While former president Barack Obama enjoys a Caribbean vacation, just over a week removed from his final days in his office, another Obama has stepped into the national spotlight.
Malia Obama, the president’s 18-year-old daughter, has been spotted at the Sundance Film Festival in Park City, Utah, in recent days, and according to multiple media reports, she also participated in a Dakota Access Pipeline Protest, seemingly echoing her father’s beliefs on the issue.
Per USA Today, Obama attended the protest Monday, but media coverage was limited because Obama, who has been accepted into Harvard University, is also set to begin an internship with filmmaker Harvey Weinstein in the near future, and Sundance is considered one of the most prestigious film festivals in the country.
But Obama’s political activism on behalf of the Standing Rock Sioux Tribe, who made national headlines in late 2016 for its protest against the path of the pipeline through sacred cultural grounds and near water supplies, was highlighted by another famous protester — actress Shailene Woodley.
Malia Obama joined Dakota Access pipeline protests https://t.co/66gc1xOQya pic.twitter.com/KEj8N04RK4
— The Hill (@thehill) January 28, 2017
In an interview with Democracy Now, Woodley, said it was “amazing” to see the elder Obama daughter at the protest.

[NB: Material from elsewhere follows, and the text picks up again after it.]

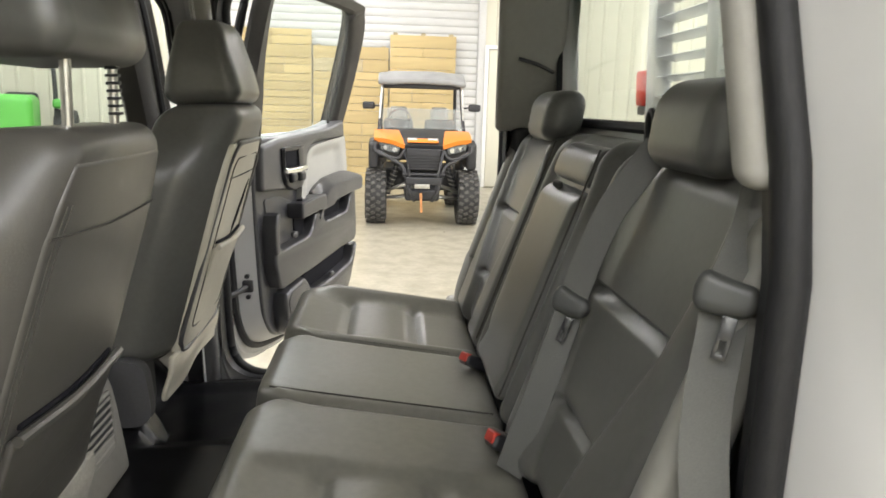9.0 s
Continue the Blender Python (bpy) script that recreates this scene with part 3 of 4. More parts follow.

“To witness a human being and a woman coming into her own outside of her family and outside of the attachments that this country has on her, but someone who’s willing to participate in democracy because she chooses to, because she recognizes, regardless of her last name, that if she doesn’t participate in democracy, there will be no world for her future children,” Woodley continued.
Woodley herself has been a fierce advocate against the pipeline, on which Obama eventually halted construction as hundreds of protesters gathered in North Dakota where the pipeline was set to be laid. President Donald Trump, however, signed executive orders in the past week that cleared the way for construction to resume, per Fortune magazine.
Obama’s political beliefs had been the subject on some scrutiny while her father was still in the White House. The 2016 election marked the first time she was able to vote, and her father revealed in his final press conference that both Malia and her younger sister Sasha were “disappointed” by Trump’s victory, per Politico.
In the same press conference, Obama said neither of his daughters planned on having a political career.